(Brief): Exactly as written, write out the lines below from the first to the one containing "yellow green trees", inclusive. Pictures do not belong in the copy.

(Data segment):

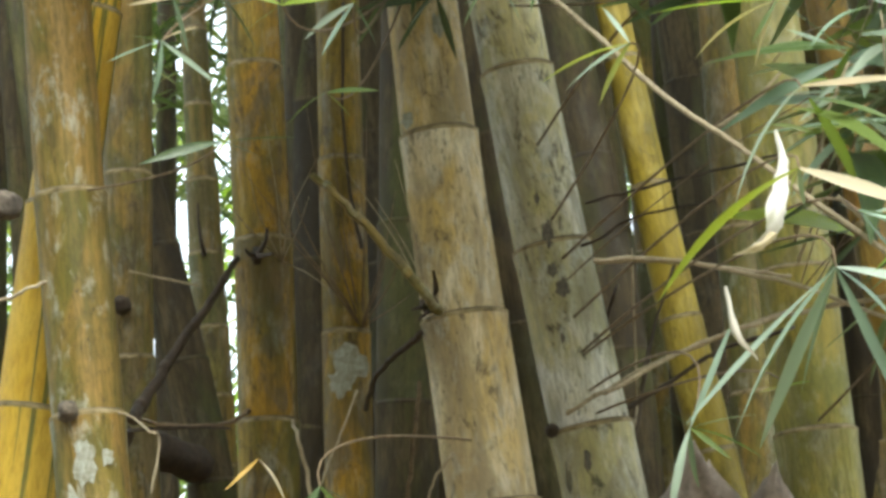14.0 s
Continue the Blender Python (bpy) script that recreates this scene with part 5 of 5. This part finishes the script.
leaf_cloud("undergrowth", 21, 2600, ((-5.2, 2.6), (9.6, 13.6), (0, 6.2)), 0.22, CROWN_DARK, "dark undergrowth behind the canes", gaps=0.42, scale=0.9, clear=SLITS)
leaf_cloud("background_foliage", 48, 1600, ((-6.2, 4.5), (14.4, 19.4), (6.0, 13.0)), 0.5, CROWN_DARK, "shaded trees behind the clump", gaps=0.36, scale=0.4, clear=SLOTS)
leaf_cloud("background_foliage", 4, 2600, ((-13, 6), (19.4, 31.5), (0, 9.0)), 0.5, CROWN_LIGHT, "sunlit yellow green trees behind the clump", gaps=0.5, scale=0.4)

# ---- the grove round and behind the camera ----
leaf_cloud("surrounding_canopy", 12, 220, ((-6, 2.4), (-8, -4.0), (6.5, 9.5)), 0.6, CROWN_DARK, "bamboo canopy over the path", gaps=0.5, scale=0.5)
leaf_cloud("surrounding_foliage", 13, 3200, ((-12, 12), (-13, -9), (0, 10)), 0.8, CROWN_DARK, "dark trees across the path", gaps=0.32, scale=0.4)
leaf_cloud("surrounding_foliage", 14, 1000, ((-9, -5), (-8, 8), (0, 6)), 0.8, CROWN_DARK, "dark trees beside the clump", gaps=0.4, scale=0.4)
leaf_cloud("surrounding_foliage", 15, 1000, ((5, 9), (-8, 8), (0, 6)), 0.8, CROWN_DARK, "dark trees beside the clump", gaps=0.4, scale=0.4)
leaf_cloud("surrounding_canopy", 45, 300, ((-3.2, -1.0), (-1.2, 1.7), (2.3, 4.3)), 0.25, CROWN_DARK, "low bamboo boughs over the path", gaps=0.3, scale=0.9)
leaf_cloud("clump_crown", 51, 480, ((-2.6, 2.4), (3.4, 5.0), (5.9, 7.4)), 0.3, CROWN_DARK, "leafy crown of the bamboo clump", gaps=0.3, scale=0.8)
leaf_cloud("clump_crown", 52, 900, ((-3.4, 3.2), (5.0, 8.6), (8.6, 10.4)), 0.4, CROWN_DARK, "leafy crown of the bamboo clump", gaps=0.3, scale=0.6)
leaf_cloud("clump_crown", 54, 170, ((-2.4, 2.2), (1.5, 3.4), (5.3, 6.3)), 0.3, CROWN_DARK, "leafy crown of the bamboo clump", gaps=0.35, scale=0.8)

(Solution):
14.0 s
Continue the Blender Python (bpy) script that recreates this scene with part 5 of 5. This part finishes the script.
leaf_cloud("undergrowth", 21, 2600, ((-5.2, 2.6), (9.6, 13.6), (0, 6.2)), 0.22, CROWN_DARK, "dark undergrowth behind the canes", gaps=0.42, scale=0.9, clear=SLITS)
leaf_cloud("background_foliage", 48, 1600, ((-6.2, 4.5), (14.4, 19.4), (6.0, 13.0)), 0.5, CROWN_DARK, "shaded trees behind the clump", gaps=0.36, scale=0.4, clear=SLOTS)
leaf_cloud("background_foliage", 4, 2600, ((-13, 6), (19.4, 31.5), (0, 9.0)), 0.5, CROWN_LIGHT, "sunlit yellow green trees behind the clump", gaps=0.5, scale=0.4)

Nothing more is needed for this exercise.